Task requirements:
Go through the data below and gather each line containing "random".

*-*-*

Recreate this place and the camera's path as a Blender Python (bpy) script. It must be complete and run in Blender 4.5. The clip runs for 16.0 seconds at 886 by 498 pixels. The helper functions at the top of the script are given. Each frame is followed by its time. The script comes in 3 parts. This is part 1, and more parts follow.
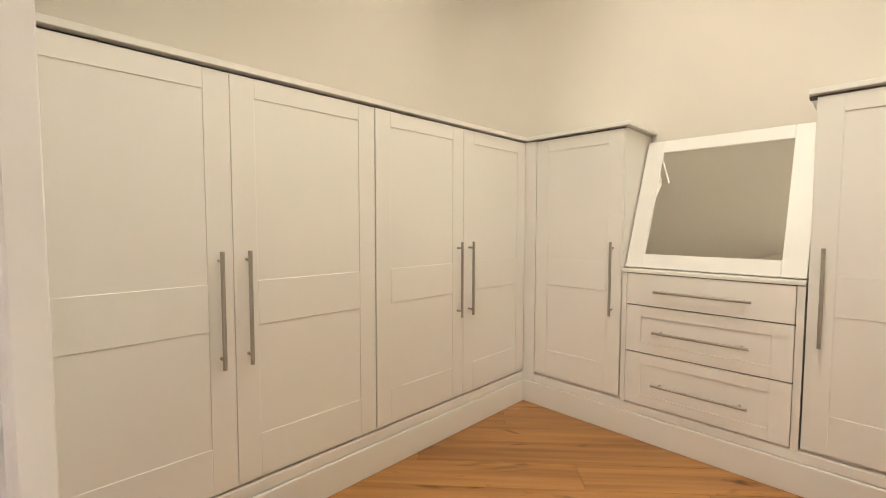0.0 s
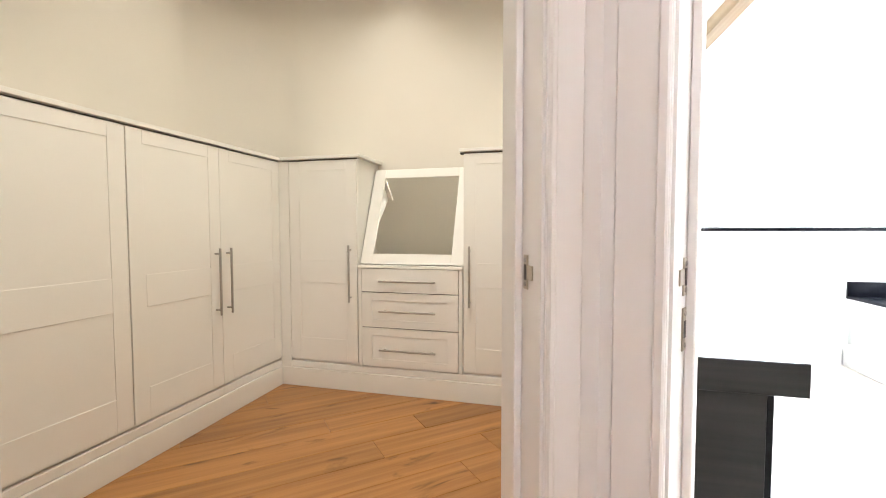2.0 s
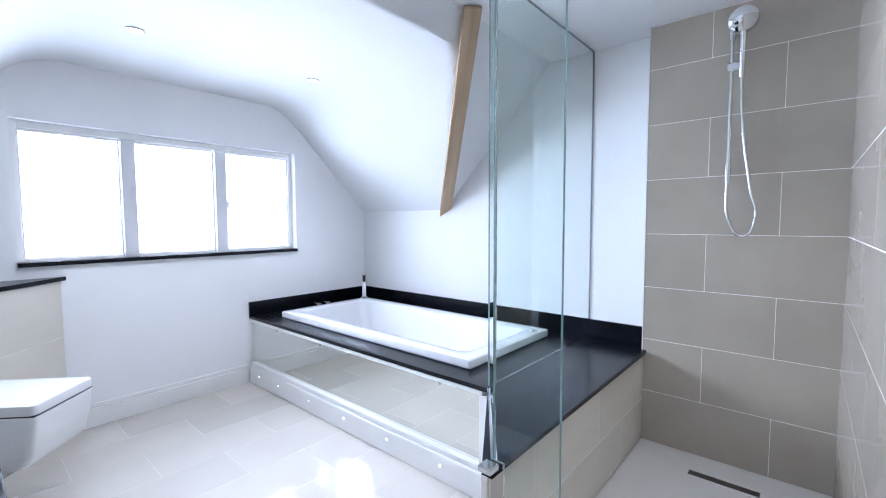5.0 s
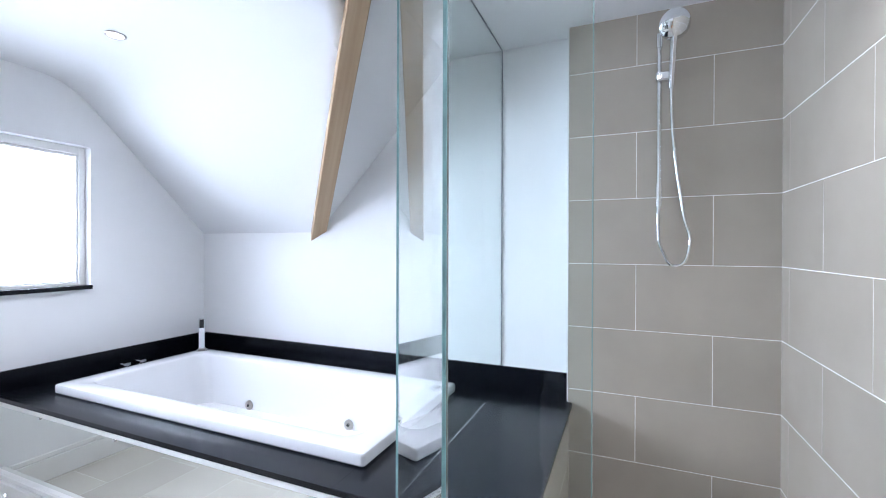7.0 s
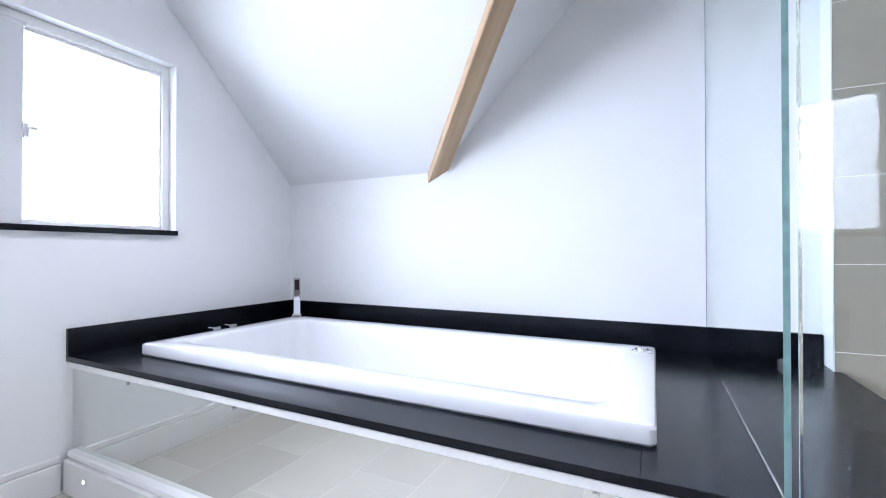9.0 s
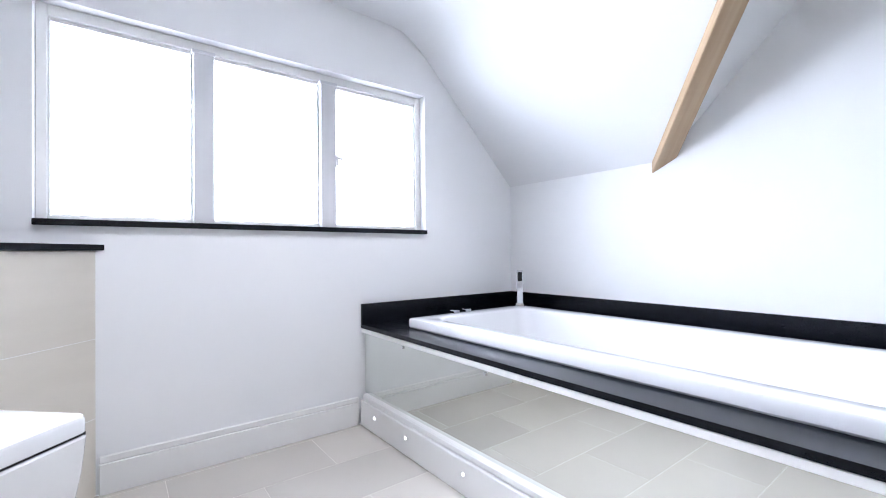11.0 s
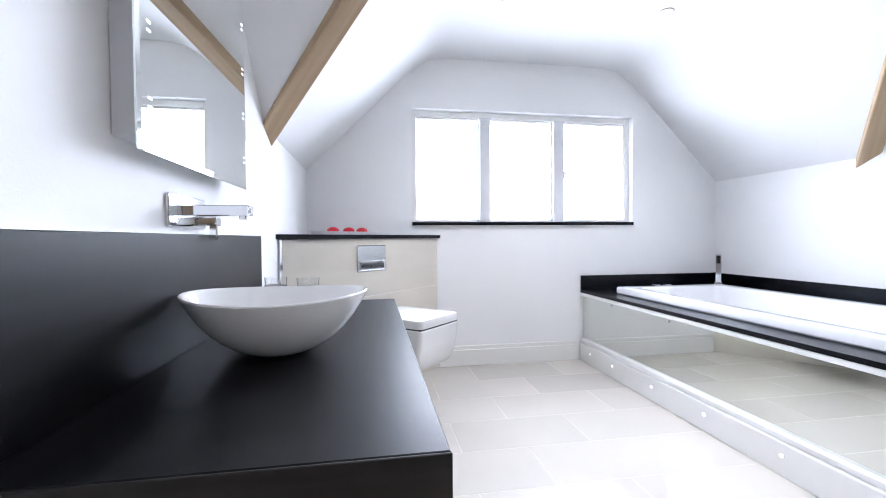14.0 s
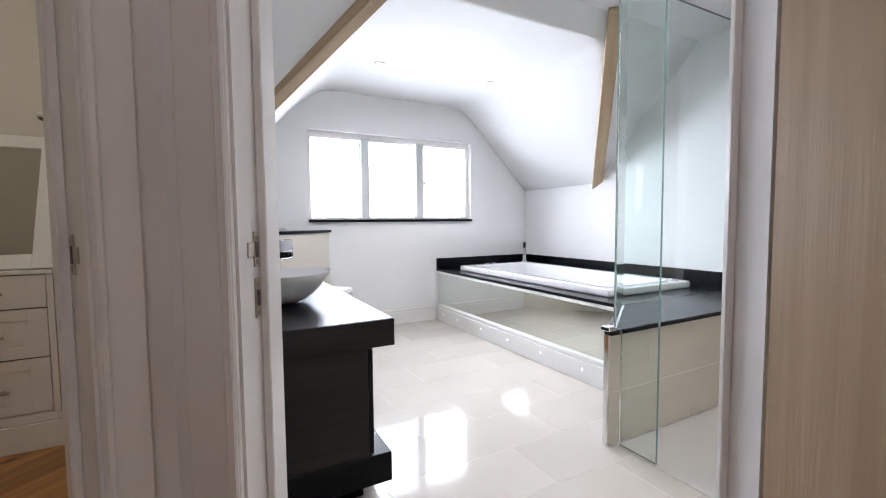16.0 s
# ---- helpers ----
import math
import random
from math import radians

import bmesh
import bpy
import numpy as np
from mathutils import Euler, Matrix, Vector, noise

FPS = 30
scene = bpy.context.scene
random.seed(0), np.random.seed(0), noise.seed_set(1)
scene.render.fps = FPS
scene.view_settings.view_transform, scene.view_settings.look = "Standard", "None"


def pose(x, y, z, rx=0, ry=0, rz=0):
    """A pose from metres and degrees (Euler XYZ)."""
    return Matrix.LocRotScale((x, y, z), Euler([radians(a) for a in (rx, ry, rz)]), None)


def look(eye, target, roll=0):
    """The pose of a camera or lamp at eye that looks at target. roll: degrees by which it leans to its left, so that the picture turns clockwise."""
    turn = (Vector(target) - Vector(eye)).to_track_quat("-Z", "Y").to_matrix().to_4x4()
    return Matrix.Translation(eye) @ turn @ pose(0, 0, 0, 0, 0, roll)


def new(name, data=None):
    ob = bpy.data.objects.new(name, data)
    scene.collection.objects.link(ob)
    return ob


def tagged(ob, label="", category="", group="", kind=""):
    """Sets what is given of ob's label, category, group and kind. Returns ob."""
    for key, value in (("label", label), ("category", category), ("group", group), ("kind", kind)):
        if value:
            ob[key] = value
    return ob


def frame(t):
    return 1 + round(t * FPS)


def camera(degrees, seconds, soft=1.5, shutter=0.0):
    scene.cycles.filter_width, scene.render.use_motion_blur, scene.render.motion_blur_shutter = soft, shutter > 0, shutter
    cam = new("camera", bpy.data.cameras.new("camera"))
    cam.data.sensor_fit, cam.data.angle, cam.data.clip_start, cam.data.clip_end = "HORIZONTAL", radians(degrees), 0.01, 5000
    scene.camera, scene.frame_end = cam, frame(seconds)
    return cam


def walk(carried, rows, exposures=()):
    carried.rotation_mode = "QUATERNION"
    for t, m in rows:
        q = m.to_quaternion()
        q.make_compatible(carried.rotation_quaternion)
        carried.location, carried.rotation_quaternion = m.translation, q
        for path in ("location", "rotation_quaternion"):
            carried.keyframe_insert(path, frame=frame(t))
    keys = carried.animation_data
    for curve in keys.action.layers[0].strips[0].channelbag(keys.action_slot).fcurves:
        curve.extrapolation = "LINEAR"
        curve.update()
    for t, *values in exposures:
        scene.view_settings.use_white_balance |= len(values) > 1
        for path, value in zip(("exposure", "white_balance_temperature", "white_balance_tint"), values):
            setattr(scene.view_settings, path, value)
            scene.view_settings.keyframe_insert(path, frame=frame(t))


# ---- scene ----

*-*-*

Full output:
import random
random.seed(0), np.random.seed(0), noise.seed_set(1)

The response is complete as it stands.